Australian universities, too, have been turned into corporations run by dunderheads who think that education is a business (for the masses) and that students are customers. And, as we know from Business Studies 101, the customer is always right. At least in the manuals. Let everyone in, then treat them with kid gloves. Let them create the courses and get their professors sacked if they are too demanding.
These days, to get on as an academic, you have to have a consistent record over time of positive student reviews. This really happens. Academics in at least one university of my acquaintance must get an average 4.5 out of 5 ‘grade’ from their students over multiple semesters in order to get a permanent contract. I am not making this up. The American scholar Valen Johnson has argued that ‘higher grades do lead to better course evaluations’. He found that students ‘preferentially enrol in classes (and subject areas) with instructors who grade leniently’. Who knew? Students pick courses and teachers that don’t stretch them. Fancy that.
The legendary Charles Murray, in his 2008 book Real Education, concurred: ‘In important respects, it is now the professors who must accommodate themselves to the preferences of the students, not the other way around.’ And this: ‘Being a tough teacher does not lead to enthusiastic evaluations.’ The results are entirely predictable. Standards collapse. Outcomes dive.
It is all a bit like the attributes players look for in an Australian cricket coach, as it happens. They can’t be too mean, too demanding. They can’t have a temper. The have to be nice to us. Not moody. The players have ‘input’ into the employment of the coach, it seems. Make that veto power. Just like our mollycoddled uni students. What if the next guy (assuming the new coach is a male; do not assume anything on that front, in these woke times) isn’t liked by some of the prima donna players? Will he/she go the way of Langer? After all, if students run university programs, why not have cricketers running the show?
Ah, the high-performance environment that is Cricket Australia. Perhaps Langer’s training drills just weren’t interesting enough. He just had to go. Thrashing the Poms in the Ashes and winning the T20 World Cup just doesn’t cut it anymore. Don’t be surprised if the next sound Langer hears is ‘London calling’.

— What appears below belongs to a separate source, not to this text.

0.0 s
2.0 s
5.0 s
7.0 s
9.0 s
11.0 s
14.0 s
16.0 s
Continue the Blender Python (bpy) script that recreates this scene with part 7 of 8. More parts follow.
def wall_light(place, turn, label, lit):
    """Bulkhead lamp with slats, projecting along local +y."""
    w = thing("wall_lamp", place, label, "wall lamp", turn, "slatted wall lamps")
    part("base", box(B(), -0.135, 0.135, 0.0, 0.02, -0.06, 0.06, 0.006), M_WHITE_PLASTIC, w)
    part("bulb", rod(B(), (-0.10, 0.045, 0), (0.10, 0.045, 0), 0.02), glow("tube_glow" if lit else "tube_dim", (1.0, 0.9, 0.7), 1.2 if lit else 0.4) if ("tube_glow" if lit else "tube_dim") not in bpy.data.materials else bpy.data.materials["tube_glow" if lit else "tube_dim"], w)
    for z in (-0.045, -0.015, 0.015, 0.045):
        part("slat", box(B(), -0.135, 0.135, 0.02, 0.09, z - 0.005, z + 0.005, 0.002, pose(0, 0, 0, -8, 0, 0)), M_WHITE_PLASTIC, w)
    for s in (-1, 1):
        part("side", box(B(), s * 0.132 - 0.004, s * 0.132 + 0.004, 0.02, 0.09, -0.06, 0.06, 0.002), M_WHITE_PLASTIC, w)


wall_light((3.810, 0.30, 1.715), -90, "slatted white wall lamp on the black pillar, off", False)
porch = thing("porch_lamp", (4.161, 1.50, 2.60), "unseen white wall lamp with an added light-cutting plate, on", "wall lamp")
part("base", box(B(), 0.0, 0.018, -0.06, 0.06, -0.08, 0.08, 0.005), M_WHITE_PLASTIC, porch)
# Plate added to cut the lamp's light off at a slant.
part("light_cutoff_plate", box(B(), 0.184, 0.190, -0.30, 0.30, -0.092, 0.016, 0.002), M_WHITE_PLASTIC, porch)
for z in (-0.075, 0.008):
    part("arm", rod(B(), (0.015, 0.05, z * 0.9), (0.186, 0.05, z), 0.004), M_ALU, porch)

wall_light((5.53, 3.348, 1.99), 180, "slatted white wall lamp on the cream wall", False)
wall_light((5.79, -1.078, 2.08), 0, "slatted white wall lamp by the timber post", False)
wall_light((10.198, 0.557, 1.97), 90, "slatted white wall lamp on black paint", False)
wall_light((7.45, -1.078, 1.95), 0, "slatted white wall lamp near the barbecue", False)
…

Recently, there was a suggestion, not entirely tongue-in-cheek, that Tony Abbott might polish up his CV and send it to Tory HQ in London. Well, with England suddenly having a coaching vacancy and newly re-appointed English cricket boss, Andrew Strauss, leading the charge in discussions about one Justin Langer, it might be timely to consider a two-for-one package from down under.
Langer still has many friends. Sadly for us, though, none of them work for Cricket Australia, on or off the field.